As part of Gianfranco Ferre's spring/summer 2004 collection, a model parades a navy off-the-shoulder satin top paired with a Panama hat in Milan. (Alessandro Bianchi/Reuters)

Panama hats: Made in Ecuador

Panama hats are making a comeback. But times are still tough for the Ecuadorians who weave them.

By Sara Shahriari — Special to GlobalPost
Published: October 24, 2009 09:58 ET

CUENCA, Ecuador — Panama hats have made the leap from the heads of Hollywood icons and intrepid jungle explorers to the fashionable masses of Europe and the United States. Models are wearing them on catwalks and teenagers are sporting them at clubs.

But no matter how stylish, each of these hats has simple origins — just not in Panama.

The indigenous people of Ecuador have been weaving hats for hundreds of years, since well before the Spanish conquest. The misnomer arose in the early 1900s because so many of the hats were shipped via Panama and were wildly popular with the canal workers there.

Today, making the hats is a major industry in the Andean city of Cuenca, Ecuador. Weavers in poor mountain communities weave the hats by hand, then sell them to middlemen. Eventually, the hats — for which the weavers were paid between $2.50 and $6 — sell for more than $50 in Europe and the United States.

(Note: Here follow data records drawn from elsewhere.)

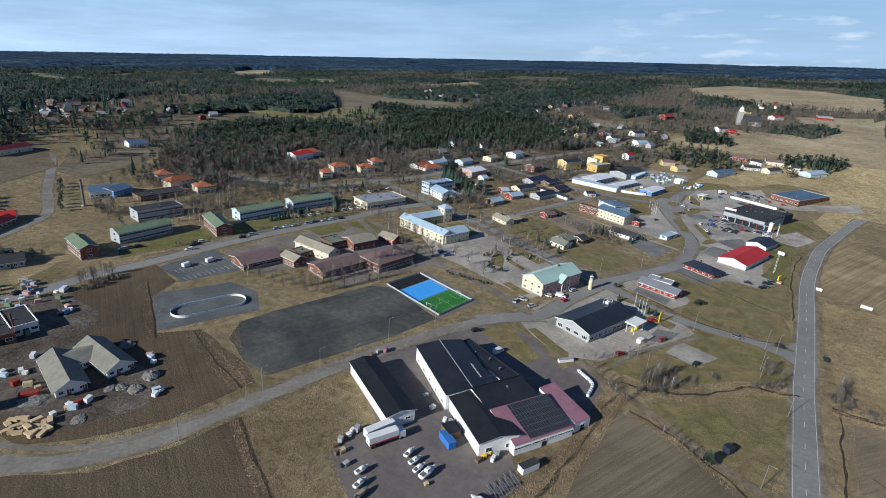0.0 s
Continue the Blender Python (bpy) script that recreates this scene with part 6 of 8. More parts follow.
def rink(a, b, width):
    """A low white board fence round an oval, panel by panel."""
    a, b = Vector((*a, 0)), Vector((*b, 0))
    mid, half, yaw = (a + b) / 2, (b - a).length / 2, math.degrees(math.atan2((b - a).y, (b - a).x))
    root = base("rink_boards", mid.x, mid.y, yaw)
    tagged(root, "low white board fence round an oval rink", "fence")
    r = width / 2
    s = half - r
    path = []
    n = 14
    for i in range(n + 1):
        t = -math.pi / 2 + math.pi * i / n
        path.append((s + r * math.cos(t), r * math.sin(t)))
    for i in range(n + 1):
        t = math.pi / 2 + math.pi * i / n
        path.append((-s + r * math.cos(t), r * math.sin(t)))
    full = []
    for p, q in zip(path, path[1:] + path[:1]):
        k = max(1, round(math.dist(p, q) / 2.0))
        full += [(p[0] + (q[0] - p[0]) * i / k, p[1] + (q[1] - p[1]) * i / k) for i in range(k)]
    for p, q in zip(full, full[1:] + full[:1]):
        ln = math.dist(p, q)
        part("board", block("board", round(ln, 1) + 0.02, 0.1, 1.1, WHITE), root, pose((p[0] + q[0]) / 2, (p[1] + q[1]) / 2, 0.06, 0, 0, math.degrees(math.atan2(q[1] - p[1], q[0] - p[0]))))


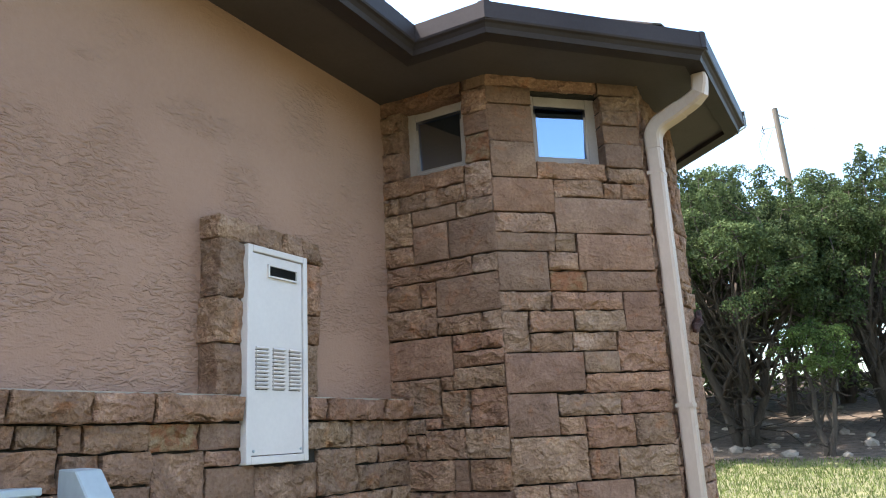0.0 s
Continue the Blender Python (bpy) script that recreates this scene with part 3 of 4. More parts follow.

In the streets of Sigsig, a tiny Andean town in the middle of Ecuador, the culture of weaving is everywhere. Women weave hats as they sell chickens in the market, talk on street corners or sit in the park. Their hands know which of hundreds of straws to grasp and twist, so that the hats seem to grow magically and without thought. Every shot of color, every innovative weave, comes from the mind of an artisan, making each a functional work of art.

The most skilled Panama hat weavers live near the coastal town of Montecristi. There it's not uncommon to take months to weave a single hat. But the vast majority of weavers live in the mountains near Cuenca, in towns like Sigsig.

Hat weaving is a huge piece of Sigsig's economy and culture, but it's a piece at risk. Laura Morocho, 49, has been weaving hats since she was 7 years old. "This is our craft, and our parents teach us," she said.

Many of the hats woven there take about a day to make. After subtracting the price of straw, weavers can earn less than $2 a hat, making it nearly impossible to live off of weaving. As young people decide that weaving isn't worth the money it earns, some of the largest exporters worry that their supply line will dry up.

Cuenca is home to Homero Ortega P. & Hijos, Serrano Hat and K. Dorfzaun, the country's largest hat processors and exporters. All have been enjoying the increased sales brought by the hats' current popularity.

When the hats started appearing on the heads of Madonna, Justin Timberlake and a slew of other celebrities, it drove their revival on runaways and beyond, said blogger and fashion writer for New York Magazine Jessica Morgan.

But in Sigsig, not much has changed. The weavers sell their hats for to middlemen, who then sell them to Cuenca exporters for about $4 or $5.